Are Hunters’ Helga and Heinrich Hansöm Inspired by Actual Architects?

Prime Video’s ‘Hunters’ is set in America in the seventies, where three decades after the war, a group of people are brought together to hunt the Nazis hiding in America and make them pay for their crimes. Despite the fictional nature of the show, it does rely on some very real events to lay the foundation for its plot. A number of characters and events depicted in the show are real. While it brings many terrible things to the fore, it also shows the good side of humanity by telling stories of people who chose to do the right thing when they could’ve easily looked the other way. In the penultimate episode of ‘Hunters’ Season 2, we meet Helga and Heinrich Hansöm, an old married couple who take an immense risk in saving a number of people hunted by the Nazis. If you are wondering whether or not they are based on real people, then here’s what you should know about them.

Who Are Helga and Heinrich Hansöm?

Helga and Heinrich Hansöm are introduced as an odd couple who live alone in their huge house. Soon, however, it turns out that they have many Jews hiding inside the walls, living in the basement and attic. The couple has come up with an elaborate system to communicate with their guests, to keep them occupied during the day, and to alert them whenever danger is near. It is difficult to confirm whether Helga and Heinrich Hansöm were real people who helped Jews during the Second World War. Even though they might not be based on real people, their characters were inspired by the stories of many people who risked their all to save people when everyone else around them seemed intent on doing otherwise.

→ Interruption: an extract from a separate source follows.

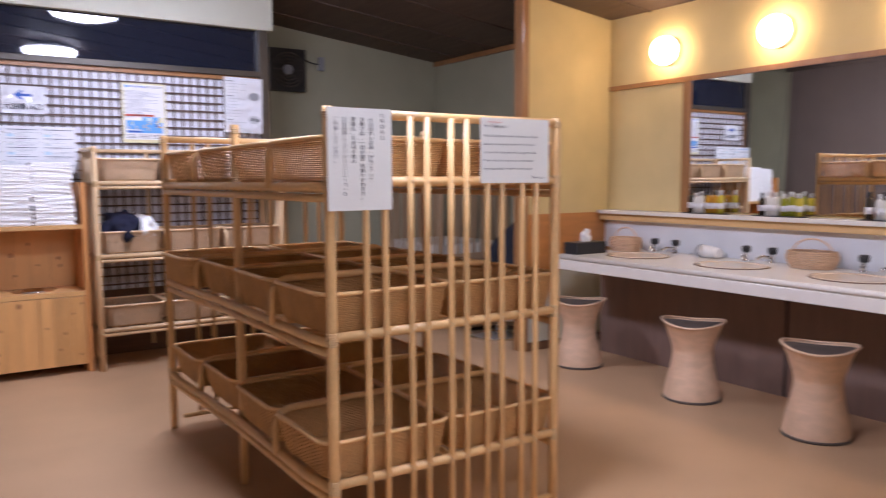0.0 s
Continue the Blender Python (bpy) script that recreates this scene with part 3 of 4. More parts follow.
# ---- papers ----
def sheet(name, label, cat, x0, x1, z0, z1, y, material, tilt=0.0, thick=0.0015):
    """A flat sheet that faces -y; returns an empty at its lower left corner."""
    ob = thing(name, label, cat, (x0, y, z0))
    ob.matrix_basis = pose(x0, y, z0, 0, tilt, 0)
    part("sheet", B(0, x1 - x0, 0, thick, 0, z1 - z0), material, ob)
    return ob


def bar(p, x0, x1, z0, z1, material, name="print"):
    return part(name, B(x0, x1, -0.0012, -0.0002, z0, z1), material, p)


FACE = pose(0, -0.0012, 0, 90, 0, 0)
def words(p, text, x, z, size, material, line=1.0, align="LEFT", bold=0.0):
    return lettering("lettering", text, size, pose(x, -0.0016, z, 90, 0, 0), p, material, line, align, bold)


PY = LAT - 0.012
sg = sheet("direction_sign", "laminated sign with a blue arrow to the large bath", "sign", 1.247, 1.502, 1.632, 1.808, PY, M_LAMI)
bm = bmesh.new()
pts = [(0.075, 0.118), (0.118, 0.150), (0.128, 0.143), (0.112, 0.126), (0.178, 0.126), (0.178, 0.110), (0.112, 0.110), (0.128, 0.093), (0.118, 0.086)]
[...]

A detail about Heinrich Hansöm reveals that he was an architect. The most well-known architect who helped Jews escape the Nazis was Raoul Gustaf Wallenberg. Wallenberg was also a businessman, but it was his status as a diplomat that allowed him to help Hungarian Jews during the Holocaust. He is known to have handed out passports to help people leave the country and find safe haven in Sweden as its citizens, if only on a provisional basis. He also set up safe houses for them, and reportedly, ended up saving hundreds of thousands of people in the process. Sadly, Wallenberg disappeared in January 1945, and the details of his fate remain a puzzle to this day.

While Wallenberg had the power of his status as a diplomat, there were people like the Brilleslijper sisters, who created their own safe house to keep many people safe in Amsterdam. They found refuge in a house named The High Nest, on the outskirts of the city, which was later discovered by Roxane van Iperen, an author and a journalist. For about a year and a half, the sisters, who were also Jewish, made a home in the Nest and brought a number of other people to hide there.

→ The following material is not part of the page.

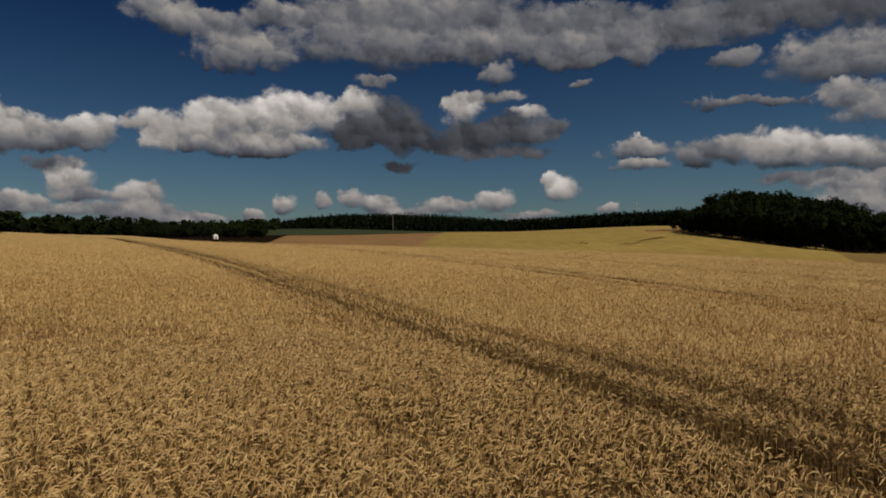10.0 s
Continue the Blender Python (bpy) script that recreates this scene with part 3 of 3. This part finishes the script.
# ---- trees ----
def crown_mesh(seed, wide, tall, clumps, leaves, size, base):
    """A crown of rounded billows, each covered with leaf clumps that face outwards, over a dark inner mass."""
    r = np.random.default_rng(seed)
    half = np.array([wide / 2, wide / 2, (tall - base) / 2])
    middle = np.array([0, 0, base + half[2]])
    billows = 16
    k = np.arange(billows)
    up = 1 - 2 * (k + 0.5) / billows
    turn = k * 2.4 + seed
    v = np.stack([np.cos(turn) * np.sqrt(1 - up ** 2), np.sin(turn) * np.sqrt(1 - up ** 2), up], -1) + r.normal(0, 0.16, (billows, 3))
    heart = v * half * r.uniform(0.50, 0.74, (billows, 1)) + middle
    girth = wide * r.uniform(0.17, 0.27, billows)
    which = r.integers(0, billows, clumps)
    n = r.normal(size=(clumps, 3)) + 0.7 * v[which]
    n /= np.linalg.norm(n, axis=1)[:, None]
    inner = r.random(clumps) < 0.18
    reach = girth[which] * r.uniform(0.82, 1.05, clumps) * np.where(inner, 0.45, 1.0)
    c = heart[which] + n * reach[:, None]
    c[:, 2] = np.maximum(c[:, 2], base * 0.7)
    p = np.repeat(c, leaves, 0) + r.normal(0, wide * 0.022, (clumps * leaves, 3))
    m = len(p)
    out = np.repeat(n, leaves, 0) + r.normal(0, 0.45, (m, 3))
    out /= np.linalg.norm(out, axis=1)[:, None]
    a = np.cross(out, r.normal(size=(m, 3)))
    a /= np.linalg.norm(a, axis=1)[:, None]
    b = np.cross(out, a)
    s = (r.uniform(0.6, 1.3, m) * size * np.where(np.repeat(inner, leaves), 3.0, 1.0))[:, None]
    pts = np.stack([p - a * s, p + b * s * 0.75, p + a * s, p - b * s * 0.75], 1).reshape(-1, 3)
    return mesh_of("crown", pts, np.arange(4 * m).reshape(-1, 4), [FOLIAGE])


def tree(seed, wide, tall, clumps=420, leaves=9, size=0.42, base=2.0):
    top = new("tree")
    bm = bmesh.new()
    r = random.Random(seed)
    beam(bm, (0, 0, -0.5), (r.uniform(-0.3, 0.3), r.uniform(-0.3, 0.3), tall * 0.55), 0.38, 0.16, 8)
    for k in range(5):
        a = 2 * math.pi * k / 5 + r.uniform(-0.4, 0.4)
        z = tall * r.uniform(0.2, 0.5)
        beam(bm, (0, 0, z), (math.cos(a) * wide * 0.36, math.sin(a) * wide * 0.36, z + tall * r.uniform(0.12, 0.3)), 0.15, 0.04, 5)
    part("trunk", bm, BARK, top)
    crown = new("crown", crown_mesh(seed, wide, tall, clumps, leaves, size, base))
    crown.parent = top
    return tagged(top, "broad dark green deciduous tree in full leaf", "tree")


def plant(kinds, places, group, label):
    for k, (az, d, grow) in enumerate(places):
        m = Matrix.Translation(land_at(az, d)) @ pose(0, 0, 0, 0, 0, (k * 77) % 360)
        ob = copy_thing(kinds[k % len(kinds)], m)
        ob.scale = (grow, grow, grow * (0.94 + 0.03 * (k % 5)))
        tagged(ob, label, "tree", group)


kinds = [tree(3, 15, 19), tree(8, 17, 21, base=1.2), tree(15, 13, 18, base=1.0), tree(21, 18, 20, base=2.4)]
dice = random.Random(5)
# The grove stands as an oval copse on the slope.
spots = []
for k in range(64):
    u, v = dice.uniform(-1, 1), dice.uniform(-1, 1)
    if u * u + v * v < 1:
        az = 38.7 + 6.6 * u
        low = float(np.interp(u, [-1, -0.75, -0.5, 0, 0.4, 0.8, 1], [0.62, 0.9, 1.0, 1.0, 0.92, 0.72, 0.5]))
        spots.append((az, 312 - 2.6 * (az - 38.7) + 32 * v, low * dice.uniform(0.93, 1.07)))
for k in range(26):
    u = -1 + 2 * k / 25
    az = 38.8 + 7.9 * u
    spots.append((az, 312 - 2.6 * (az - 38.7) - 40 * math.sqrt(max(0, 1 - u * u)), dice.uniform(0.55, 0.8) * float(np.interp(u, [-1, -0.6, 0.7, 1], [0.68, 1.0, 1.0, 0.75]))))
plant(kinds, spots, "grove on the slope", "dark leafy tree of a dense grove")
# Trees along the lane behind the crest.
small_kinds = [tree(31, 14, 19, 260, 7, 0.6, 1.0), tree(38, 17, 18, 260, 7, 0.6, 0.8), tree(45, 14, 20, 260, 7, 0.55, 1.0)]
spots = []
for k in range(120):
    az = -41 + 37 * (k + dice.uniform(0, 1)) / 120
    d = np.interp(az, [-41, -25, -12, -4], [500, 500, 470, 520]) + dice.uniform(-20, 30)
    spots.append((az, float(d), float(np.interp(az, [-41, -30, -18, -10, -4], [0.97, 0.92, 0.78, 0.60, 0.40])) * dice.uniform(0.75, 1.1)))
plant(small_kinds, spots, "trees along the lane", "dark roadside tree behind the crest")
# Bushes and low trees fill the valley round the barn.
spots = [(dice.uniform(-13, -3.2), dice.uniform(335, 430), dice.uniform(0.26, 0.42)) for k in range(90)]
plant(small_kinds, spots, "bushes in the valley", "low dark bush in the valley by the barn")
for kind in kinds + small_kinds:
    for ob in (*kind.children, kind):
        bpy.data.objects.remove(ob)


def woods(name, label, spots, seed, conifer, tall):
    """A far wood as one mass of small ragged crowns."""
    r = np.random.default_rng(seed)
    pts = []
    for az, d, grow in spots:
        p = land_at(az, d)
        h = tall * grow * r.uniform(0.84, 1.0)
        leaves = 20 if conifer else 44
        f = r.uniform(0, 1, leaves)
        if conifer:
            f = np.sort(f)
            wide = h * 0.2 * (1 - f) + 0.3
            c = np.stack([r.normal(0, 0.5, leaves) * wide, r.normal(0, 0.5, leaves) * wide, f * h], -1)
            s = (0.7 + h * 0.075 * (1 - f))[:, None]
        else:
            c = r.normal(size=(leaves, 3))
            c /= np.linalg.norm(c, axis=1)[:, None]
            c = c * np.array([h * 0.36, h * 0.36, h * 0.42]) + np.array([0, 0, h * 0.55])
            s = np.full((leaves, 1), h * 0.15)
        c += np.array(p)
        a, b = r.normal(size=(leaves, 3)), r.normal(size=(leaves, 3))
        a /= np.linalg.norm(a, axis=1)[:, None]
        b /= np.linalg.norm(b, axis=1)[:, None]
        if conifer:
            a[:, 2] = np.abs(a[:, 2]) + 0.6
        pts.append(np.stack([c - a * s, c + b * s * 0.7, c + a * s, c - b * s * 0.7], 1).reshape(-1, 3))
    P = np.concatenate(pts)
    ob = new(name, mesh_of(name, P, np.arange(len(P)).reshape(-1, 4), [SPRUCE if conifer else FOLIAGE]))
    tagged(ob, label, "woods", kind="stuff")


# Height of the wood's skyline on the ridge, by direction.
SKYLINE = ([-9, -6, -4, 0, 4, 8, 13, 17, 21.5, 27.5, 36], [9, 11, 16, 25, 29.5, 30, 27, 22.5, 26, 31, 33])
spots = []
for k in range(4200):
    az, d = dice.uniform(-9, 36), dice.uniform(700, 820)
    room = float(np.interp(az, *SKYLINE)) - land_at(az, d).z
    spots.append((az, d, max(0.25, room / 20)))
woods("conifer_woods", "dark spruce wood on the ridge", spots, 4, True, 20)
spots = [(dice.uniform(-46, -2), dice.uniform(540, 640), dice.uniform(0.7, 1.1)) for k in range(420)]
woods("far_woods", "dark far wood behind the lane", spots, 6, False, 11)
spots = [(dice.uniform(57.5, 60.7), dice.uniform(1180, 1230), dice.uniform(0.8, 1.1)) for k in range(90)]
woods("far_copse", "small dark copse at the skyline", spots, 9, False, 8)
spots = [(dice.uniform(62.3, 70), dice.uniform(1150, 1200), dice.uniform(0.7, 1.2)) for k in range(200)]
woods("far_copse", "dark hedge of trees at the skyline", spots, 10, False, 8)
spots = []
for k in range(650):
    az = dice.uniform(69.5, 120)
    d = float(np.interp(az, [69, 74, 84, 120], [900, 640, 470, 420])) + dice.uniform(0, 60)
    spots.append((az, d, float(np.interp(az, [69, 74, 84, 120], [0.75, 0.85, 1.0, 1.0])) * dice.uniform(0.8, 1.05)))
woods("far_woods", "dark wood across the plateau", spots, 12, False, 13)


# ---- masts, poles and the barn ----
def mast(az, d, tall):
    top = new("radio_mast")
    top.location = land_at(az, d)
    legs = [(-2.6, -1.5), (2.6, -1.5), (0, 3.0)]
    for x, y in legs:
        bm = bmesh.new()
        beam(bm, (x, y, 0), (x * 0.25, y * 0.25, tall * 0.78), 0.17, 0.12, 6)
        part("leg", bm, STEEL, top)
    for k in range(7):
        z0, z1 = tall * 0.78 * k / 7, tall * 0.78 * (k + 1) / 7
        s0, s1 = 1 - 0.75 * k / 7, 1 - 0.75 * (k + 1) / 7
        bm = bmesh.new()
        for i in range(3):
            (x, y), (u, v) = legs[i], legs[(i + 1) % 3]
            beam(bm, (x * s0, y * s0, z0), (u * s1, v * s1, z1), 0.08)
            beam(bm, (x * s1, y * s1, z1), (u * s1, v * s1, z1), 0.08)
        part("bracing", bm, STEEL, top)
    for z, r in ((0.76, 1.6), (0.87, 1.4)):
        bm = bmesh.new()
        bmesh.ops.create_cone(bm, cap_ends=True, segments=12, radius1=r, radius2=r, depth=0.4, matrix=Matrix.Translation((0, 0, tall * z)))
        part("platform", bm, STEEL, top)
        for i in range(5):
            a = 2 * math.pi * i / 5
            bm = bmesh.new()
            x, y = math.cos(a) * (r + 0.2), math.sin(a) * (r + 0.2)
            box(bm, (x - 0.16, y - 0.16, tall * z), (x + 0.16, y + 0.16, tall * z + 2.0))
            part("antenna", bm, STEEL, top)
    bm = bmesh.new()
    beam(bm, (0, 0, tall * 0.76), (0, 0, tall), 0.2, 0.08, 6)
    part("spire", bm, STEEL, top)
    tagged(top, "grey steel lattice radio mast behind the trees", "mast")


def pylon(az, d, tall, arms):
    top = new("power_pylon")
    top.matrix_world = Matrix.Translation(land_at(az, d)) @ pose(0, 0, 0, 0, 0, -az)
    bm = bmesh.new()
    for x in (-1, 1):
        for y in (-1, 1):
            beam(bm, (x * 2.6, y * 2.6, 0), (x * 0.35, y * 0.35, tall), 0.22, 0.12)
    for k in range(8):
        z0, z1 = tall * k / 8, tall * (k + 1) / 8
        s0, s1 = 2.6 - 2.25 * k / 8, 2.6 - 2.25 * (k + 1) / 8
        for y in (-1, 1):
            beam(bm, (-s0, y * s0, z0), (s1, y * s1, z1), 0.1)
            beam(bm, (s0, y * s0, z0), (-s1, y * s1, z1), 0.1)
    part("tower", bm, STEEL, top)
    for z, w in arms:
        bm = bmesh.new()
        beam(bm, (-w, 0, tall * z), (w, 0, tall * z), 0.16)
        beam(bm, (-w, 0, tall * z), (0, 0, tall * z + 1.6), 0.1)
        beam(bm, (w, 0, tall * z), (0, 0, tall * z + 1.6), 0.1)
        part("crossarm", bm, STEEL, top)
    tagged(top, "thin steel lattice power pylon on the skyline", "pylon", "power line")


mast(-24.8, 478, 27)
pylon(27.7, 900, 30, ((0.72, 5.5), (0.9, 4.0)))
pylon(47.4, 1000, 21, ((0.75, 4.0), (0.92, 2.6)))

pole = new("utility_pole")
pole.location = land_at(7.3, 600)
bm = bmesh.new()
beam(bm, (0, 0, 0), (0, 0, 14.5), 0.32, 0.22, 8)
part("shaft", bm, TIMBER, pole)
bm = bmesh.new()
beam(bm, (-1.1, 0, 13.8), (1.1, 0, 13.8), 0.1)
part("crossarm", bm, TIMBER, pole)
tagged(pole, "grey wooden utility pole before the woods", "pole")

barn = new("barn")
barn.matrix_world = Matrix.Translation(land_at(-7.2, 318)) @ pose(0, 0, 0, 0, 0, 25) @ Matrix.Scale(0.42, 4)
bm = bmesh.new()
box(bm, (-2.2, -2.6, -1), (2.2, 2.6, 3.2))
part("wall", bm, RENDER_WHITE, barn)
bm = bmesh.new()
for y0, y1 in ((-2.9, 2.9),):
    v = [bm.verts.new(c) for c in ((-2.5, y0, 3.0), (2.5, y0, 3.0), (0, y0, 5.2), (-2.5, y1, 3.0), (2.5, y1, 3.0), (0, y1, 5.2))]
    for f in ((0, 1, 2), (5, 4, 3), (0, 3, 4, 1), (1, 4, 5, 2), (2, 5, 3, 0)):
        bm.faces.new([v[i] for i in f])
part("roof", bm, RENDER_WHITE, barn, "pale sheet-metal roof")
bm = bmesh.new()
box(bm, (-0.8, -2.66, -0.2), (0.8, -2.58, 2.4))
part("door", bm, TIMBER, barn)
tagged(barn, "small white barn among trees in the valley", "barn")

Their nearest neighbor lived three miles away which allowed the residents to live comparatively freely. Their brother created hiding places all over the house which came in handy whenever any SS officer or someone they didn’t trust came around. After a while, a neighbor became suspicious and reported them to a Nazi, which led to the capture of all of the residents. Fortunately, three children were allowed to run away.

In the same vein, Wiktoria and Josef Ulma also hid several people in their farmhouse during the war. They too were informed upon, which led to the death of all the Jews hiding inside the house, along with the execution of the Ulmas and their children. There is also the story of a woman named Irena Gut who hid around twelve Jews, keeping them safe for as long as she could. What makes her story even more curious is that she did it right under the nose of a Nazi officer.

Gut was hired by an SS commander as his housekeeper in a house that was located outside of town. Just before that, she’d discovered that the Jews in the town were to be taken away. She shared this information with her twelve Jewish friends, helping them escape just in time. She also managed to sneak all of them into the basement of the house of the commander through a secret tunnel created by the previous owner of the place. For two years, Gut kept her friends safe. Though there were a couple of mishaps that could have undone everything, in the end, everything turned out well for them.

These are only a couple of many stories of people who helped complete strangers in the times when people found friends and neighbors turning against them. While the show doesn’t confirm whether Helga and Heinrich Hansöm existed in real life, it is clear that they are meant to represent the real people like the Ulmas and the Brilleslijper sisters who decided not to bow down to the oppressive forces and fought back the Nazis when things got unimaginably tough.